Department of Justice
U.S. Attorney’s Office
Western District of Washington

Friday, April 5, 2013

Anacortes Nurse Pleads Guilty to Tampering with Narcotic Pain Medications at Hospice Facility

Stole Morphine For Her Own Use, Replacing It With Tap Water

            A 33-year-old nurse from Anacortes, Washington pleaded guilty today in U.S. District Court in Seattle to tampering with consumer products and acquiring a controlled substance by fraud or misrepresentation, announced U.S. Attorney Jenny A. Durkan.  ERIN LINVOG, a former nurse at Fidalgo Care Center & Rosario Assisted Living, faces up to ten years in prison when sentenced by U.S. District Judge Richard A. Jones on July 12, 2013.

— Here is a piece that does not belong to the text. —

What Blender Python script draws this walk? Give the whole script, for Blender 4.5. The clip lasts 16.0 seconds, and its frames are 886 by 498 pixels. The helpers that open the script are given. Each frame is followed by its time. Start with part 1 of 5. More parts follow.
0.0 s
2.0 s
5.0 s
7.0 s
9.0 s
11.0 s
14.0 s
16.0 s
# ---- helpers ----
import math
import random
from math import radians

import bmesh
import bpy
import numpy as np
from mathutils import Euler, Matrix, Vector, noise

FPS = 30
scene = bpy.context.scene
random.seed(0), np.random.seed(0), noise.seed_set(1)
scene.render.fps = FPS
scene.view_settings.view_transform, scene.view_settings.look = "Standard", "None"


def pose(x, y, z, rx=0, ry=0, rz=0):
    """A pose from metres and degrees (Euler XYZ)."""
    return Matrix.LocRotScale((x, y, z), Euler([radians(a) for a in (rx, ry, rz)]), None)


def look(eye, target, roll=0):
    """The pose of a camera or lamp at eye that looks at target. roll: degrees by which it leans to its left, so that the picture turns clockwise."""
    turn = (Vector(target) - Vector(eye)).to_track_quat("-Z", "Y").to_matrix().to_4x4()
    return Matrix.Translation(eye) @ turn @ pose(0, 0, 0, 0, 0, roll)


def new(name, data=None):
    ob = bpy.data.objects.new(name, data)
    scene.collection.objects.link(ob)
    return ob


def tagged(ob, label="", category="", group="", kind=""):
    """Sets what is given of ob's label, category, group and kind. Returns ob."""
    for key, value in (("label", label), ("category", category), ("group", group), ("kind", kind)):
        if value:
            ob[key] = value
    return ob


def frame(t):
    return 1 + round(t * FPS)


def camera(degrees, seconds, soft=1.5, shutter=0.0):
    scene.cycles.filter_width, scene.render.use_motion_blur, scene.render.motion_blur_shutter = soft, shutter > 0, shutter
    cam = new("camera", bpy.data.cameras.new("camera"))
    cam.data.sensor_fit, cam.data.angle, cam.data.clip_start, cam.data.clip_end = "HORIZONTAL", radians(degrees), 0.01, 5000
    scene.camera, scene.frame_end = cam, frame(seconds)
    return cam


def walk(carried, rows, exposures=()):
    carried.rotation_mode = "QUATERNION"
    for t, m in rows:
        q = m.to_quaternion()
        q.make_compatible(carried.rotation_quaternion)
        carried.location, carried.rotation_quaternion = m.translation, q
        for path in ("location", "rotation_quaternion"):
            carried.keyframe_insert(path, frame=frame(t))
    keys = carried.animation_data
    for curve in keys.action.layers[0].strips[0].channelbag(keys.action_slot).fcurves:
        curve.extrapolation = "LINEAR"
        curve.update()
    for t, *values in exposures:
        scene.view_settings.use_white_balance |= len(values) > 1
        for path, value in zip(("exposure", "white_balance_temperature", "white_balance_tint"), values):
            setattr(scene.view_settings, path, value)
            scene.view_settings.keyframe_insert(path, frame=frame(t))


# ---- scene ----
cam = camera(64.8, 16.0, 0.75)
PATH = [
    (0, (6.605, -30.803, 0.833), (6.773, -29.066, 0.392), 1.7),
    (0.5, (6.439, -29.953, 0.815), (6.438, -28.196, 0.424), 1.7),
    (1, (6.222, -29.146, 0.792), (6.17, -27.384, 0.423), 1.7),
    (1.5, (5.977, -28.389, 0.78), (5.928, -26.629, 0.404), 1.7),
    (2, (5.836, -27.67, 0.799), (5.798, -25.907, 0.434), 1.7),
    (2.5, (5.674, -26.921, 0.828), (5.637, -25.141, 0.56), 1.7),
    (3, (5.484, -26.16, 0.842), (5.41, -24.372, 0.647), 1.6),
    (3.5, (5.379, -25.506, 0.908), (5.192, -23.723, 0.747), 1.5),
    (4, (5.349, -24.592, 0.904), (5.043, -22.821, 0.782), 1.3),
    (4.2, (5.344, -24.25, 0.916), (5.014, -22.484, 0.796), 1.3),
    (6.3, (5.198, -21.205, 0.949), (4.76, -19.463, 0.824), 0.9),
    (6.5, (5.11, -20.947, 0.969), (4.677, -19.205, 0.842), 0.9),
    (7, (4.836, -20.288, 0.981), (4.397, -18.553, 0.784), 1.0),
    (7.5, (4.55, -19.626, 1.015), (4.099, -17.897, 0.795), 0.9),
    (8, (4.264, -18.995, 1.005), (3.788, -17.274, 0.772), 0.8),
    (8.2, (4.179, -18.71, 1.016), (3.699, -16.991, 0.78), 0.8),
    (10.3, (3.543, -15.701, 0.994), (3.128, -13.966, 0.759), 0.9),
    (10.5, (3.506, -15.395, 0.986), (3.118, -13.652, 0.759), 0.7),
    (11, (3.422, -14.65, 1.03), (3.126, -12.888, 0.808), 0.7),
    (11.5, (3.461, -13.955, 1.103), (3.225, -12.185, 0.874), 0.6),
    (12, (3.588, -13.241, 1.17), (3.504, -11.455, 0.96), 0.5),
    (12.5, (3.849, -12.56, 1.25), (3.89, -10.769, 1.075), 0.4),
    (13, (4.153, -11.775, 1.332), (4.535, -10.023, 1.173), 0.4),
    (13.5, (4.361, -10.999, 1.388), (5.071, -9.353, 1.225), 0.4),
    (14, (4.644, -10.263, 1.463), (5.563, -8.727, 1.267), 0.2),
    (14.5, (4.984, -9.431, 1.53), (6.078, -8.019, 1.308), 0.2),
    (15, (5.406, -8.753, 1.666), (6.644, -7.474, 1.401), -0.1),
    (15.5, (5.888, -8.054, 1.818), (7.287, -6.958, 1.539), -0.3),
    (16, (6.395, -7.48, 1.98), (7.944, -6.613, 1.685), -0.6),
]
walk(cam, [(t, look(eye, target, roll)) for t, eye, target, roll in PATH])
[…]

            According to the facts admitted in the plea agreement, in June 2010, LINVOG began working at the Rosario Assisted Living Center, an elder care facility in Anacortes, Washington, that offers skilled nursing and hospice care to terminally ill patients.  LINVOG became credentialed as a registered nurse in November 2011.  Sometime in late 2011, LINVOG began stealing narcotics from the facility for her own use.  Using her position and authority as a nurse, she requested and received orders for morphine from pharmacies on behalf of Rosario patients, but then diverted entire bottles of narcotics rather than properly logging them into the assigned medicine carts.  Moreover, in multiple instances admitted in the plea agreement, LINVOG removed liquid morphine from medicine bottles for her own use, and replaced the missing morphine with tap water, before returning the tampered bottles back to the facility’s medicine carts, where they could have been, and at times were, administered to patients.

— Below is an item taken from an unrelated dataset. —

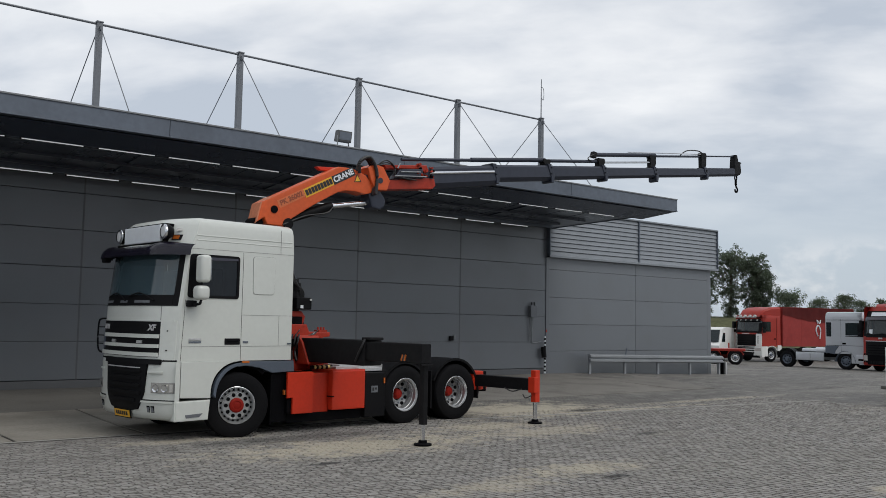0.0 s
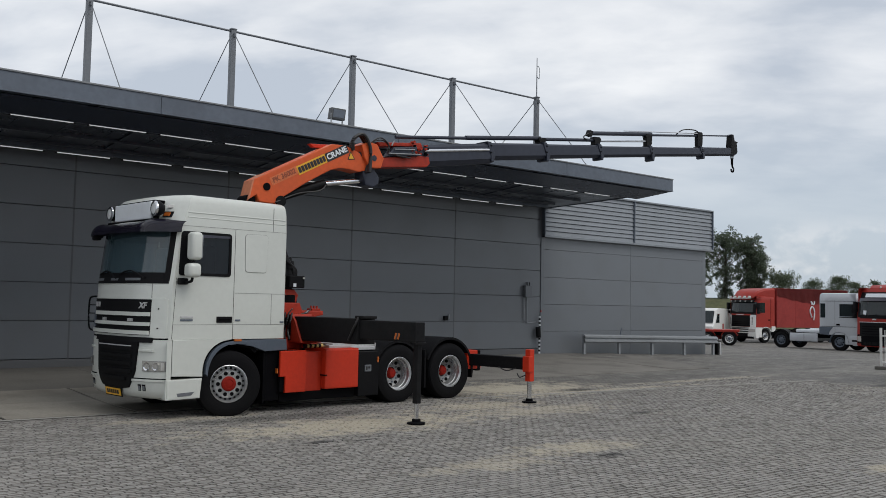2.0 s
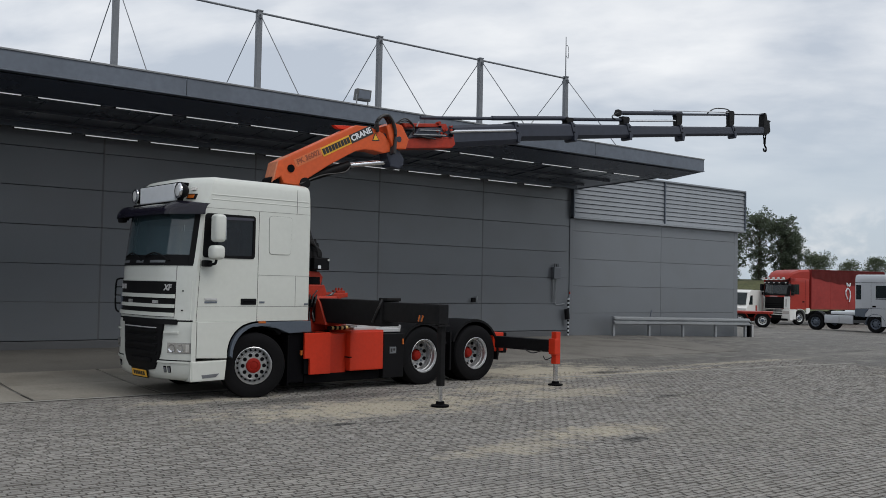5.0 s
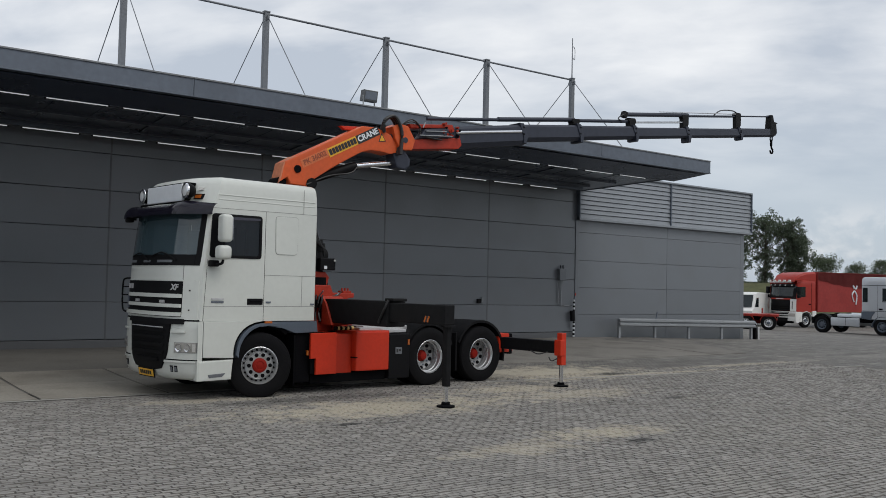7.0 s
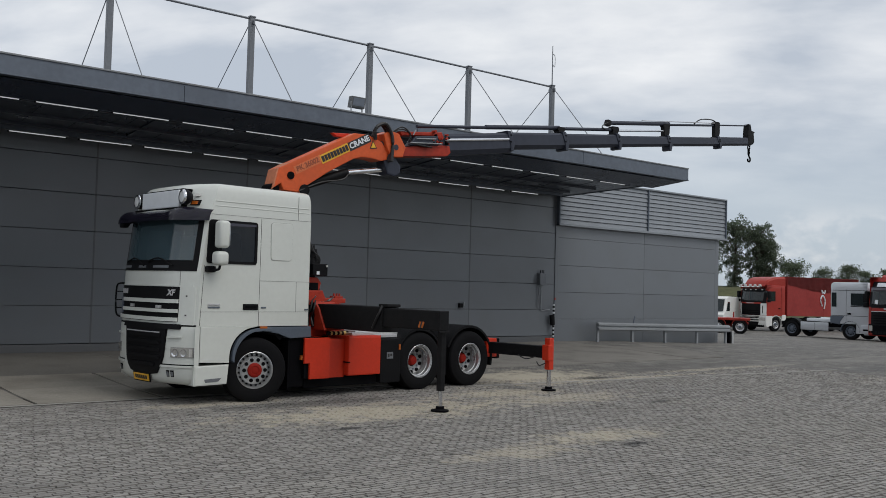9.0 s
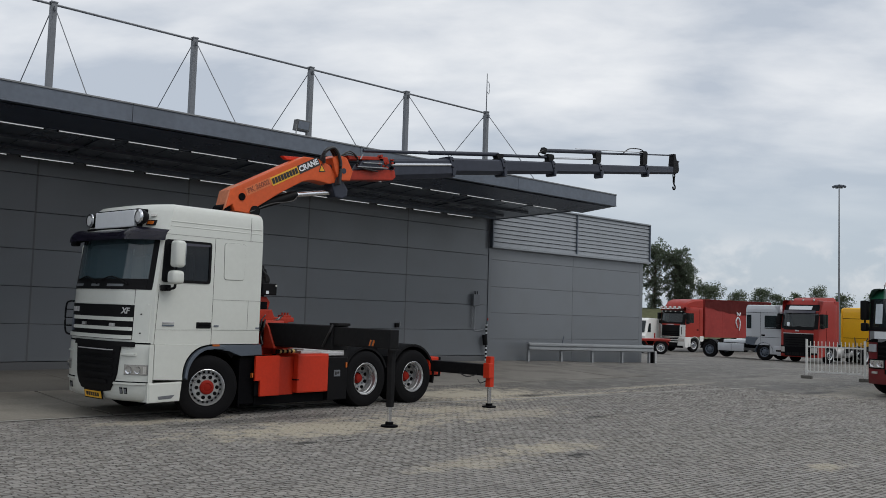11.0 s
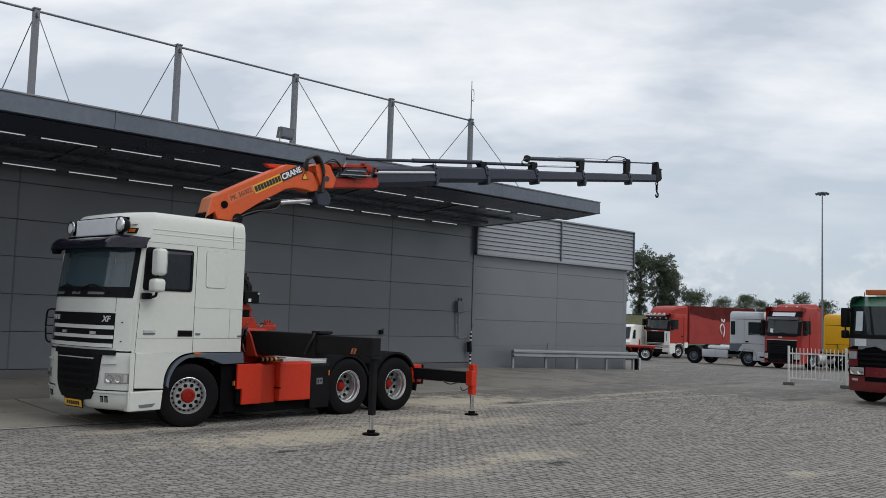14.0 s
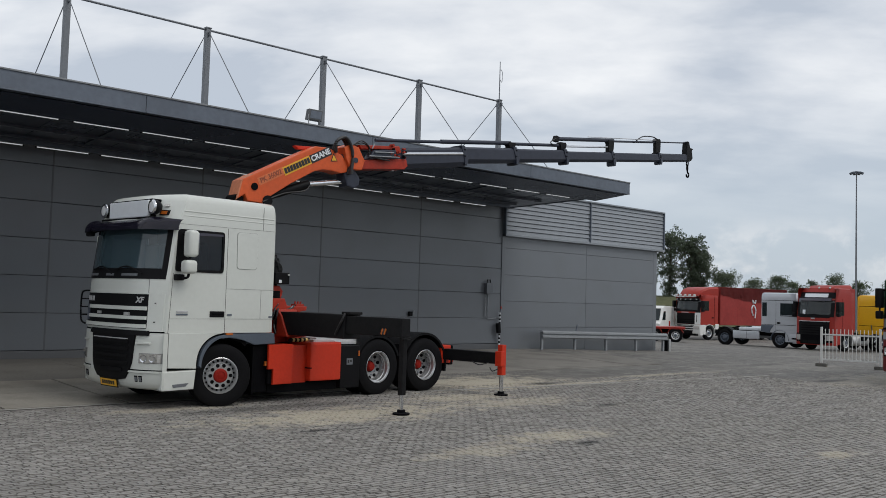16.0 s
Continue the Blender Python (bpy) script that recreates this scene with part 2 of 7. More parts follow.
M_alu = material("chequer_aluminium", (0.55, 0.55, 0.55), 0.4, 0.5, 0.1, 30, 0.4, 0.1)
M_hose = material("rubber_hose", (0.015, 0.015, 0.016), 0.5, bump=0.1)
M_inside = material("dark_interior", (0.03, 0.03, 0.032), 0.9, bump=0)
M_silverpaint = material("silver_paint", (0.50, 0.52, 0.55), 0.35, 0.3, 0.03, 20, 0.12, 0.02, coat=0.3)
M_seam = material("panel_seam", (0.22, 0.22, 0.215), 0.7, bump=0)
M_letter = material("silver_letter", (0.5, 0.5, 0.51), 0.35, 0.1, bump=0)


# ---- building tools ----
def part(name, bm, mat, parent=None, label="", smooth=False, matrix=None):
    """Links a bmesh as one mesh object under its thing or part."""
    bmesh.ops.recalc_face_normals(bm, faces=bm.faces[:])
    me = bpy.data.meshes.new(name)
    bm.to_mesh(me)
    bm.free()
    me.materials.append(mat)
    if smooth:
        for p in me.polygons:
            p.use_smooth = True
        me.set_sharp_from_angle(angle=radians(38))
    ob = new(name, me)
    if parent:
        ob.parent = parent
    if matrix:
        ob.matrix_basis = matrix
    if label:
        tagged(ob, label)
    return ob


def thing(name, m, label, category, group="", kind=""):
    ob = new(name)
    ob.empty_display_size = 0.2
    ob.matrix_basis = m
    return tagged(ob, label, category, group, kind)


def box(bm, x0, x1, y0, y1, z0, z1, bevel=0.0, m=None, seg=2):
    vs = [bm.verts.new((x, y, z)) for x in (x0, x1) for y in (y0, y1) for z in (z0, z1)]
    idx = ((0, 1, 3, 2), (4, 6, 7, 5), (0, 4, 5, 1), (2, 3, 7, 6), (0, 2, 6, 4), (1, 5, 7, 3))
    fs = [bm.faces.new([vs[i] for i in f]) for f in idx]
    if bevel:
        es = list({e for f in fs for e in f.edges})
        r = bmesh.ops.bevel(bm, geom=es, offset=bevel, segments=seg, affect="EDGES", profile=0.6 if seg < 3 else 0.5)
        vs = list({v for v in vs if v.is_valid} | {v for f in r["faces"] for v in f.verts})
    if m:
        bmesh.ops.transform(bm, matrix=m, verts=[v for v in vs if v.is_valid])
    return bm


def B(*args, bevel=0.0, m=None, seg=2):
    return box(bmesh.new(), *args, bevel=bevel, m=m, seg=seg)


def rounded(corners, r, n=5):
    """A polygon of (x, z) corners with its corners rounded off."""
    out = []
    P = [Vector(c) for c in corners]
    for i, p in enumerate(P):
        a = p + (P[i - 1] - p).normalized() * r
        b = p + (P[(i + 1) % len(P)] - p).normalized() * r
        for k in range(n + 1):
            t = k / n
            q = a * (1 - t) ** 2 + p * 2 * t * (1 - t) + b * t * t
            out.append((q.x, q.y))
    return out


def ring_plate(loop, d, y0, y1):
    """A flat frame of width d along a closed loop of (x, z), from y0 to y1."""
    b = bmesh.new()
    c = Vector((sum(p[0] for p in loop) / len(loop), sum(p[1] for p in loop) / len(loop)))
    rows = []
    for p in loop:
        v = Vector(p)
        w = v - Vector((math.copysign(d, v.x - c.x) if abs(v.x - c.x) > 0.02 else 0, math.copysign(d, v.y - c.y)))
        rows.append([b.verts.new((q.x, y, q.y)) for q, y in ((v, y0), (v, y1), (w, y1), (w, y0))])
    for i in range(len(rows)):
        p, q = rows[i], rows[(i + 1) % len(rows)]
        for k in range(4):
            b.faces.new((p[k], q[k], q[(k + 1) % 4], p[(k + 1) % 4]))
    return b


def prism(bm, pts, y0, y1, bevel=0.0):
    """Extrudes a polygon of (x, z) points from y0 to y1."""
    a = [bm.verts.new((x, y0, z)) for x, z in pts]
    b = [bm.verts.new((x, y1, z)) for x, z in pts]
    f = [bm.faces.new(a), bm.faces.new(b[::-1])]
    k = len(pts)
    for i in range(k):
        f.append(bm.faces.new((a[i], b[i], b[(i + 1) % k], a[(i + 1) % k])))
    bmesh.ops.recalc_face_normals(bm, faces=f)
    if bevel:
        bmesh.ops.bevel(bm, geom=list({e for q in f[:2] for e in q.edges}), offset=bevel, segments=2, affect="EDGES", profile=0.6)
    return bm


def rod(bm, p0, p1, r, seg=12, r2=None):
    p0, p1 = Vector(p0), Vector(p1)
    d = p1 - p0
    q = d.to_track_quat("Z", "Y").to_matrix()
    r2 = r if r2 is None else r2
    a, b = [], []
    for i in range(seg):
        c, s = math.cos(2 * math.pi * i / seg), math.sin(2 * math.pi * i / seg)
        a.append(bm.verts.new(p0 + q @ Vector((c * r, s * r, 0))))
        b.append(bm.verts.new(p1 + q @ Vector((c * r2, s * r2, 0))))
    for i in range(seg):
        bm.faces.new((a[i], a[(i + 1) % seg], b[(i + 1) % seg], b[i]))
    bm.faces.new(a[::-1])
    bm.faces.new(b)
    return bm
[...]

The morphine was intended to alleviate the pain of various elderly patients in end-of-life care.  LINVOG’s conduct meant that patients near the end of their life were receiving inadequate amounts of medicine to treat their pain and discomfort, and that medical staff did not have a clear picture of the appropriate dosage – since the morphine on hand was diluted.  The conduct created the risk that patients could be overdosed if treated with non-diluted medicine, as well as the risk they would suffer needlessly in their final days.  LINVOG’s conduct was discovered by the facility in February 2012, which led to her termination shortly thereafter.

            The case was investigated by the United States Food and Drug Administration, Office of Criminal Investigations, and the Anacortes Police Department.  The case is being prosecuted by Assistant United States Attorneys Steven Masada and Jerrod Patterson.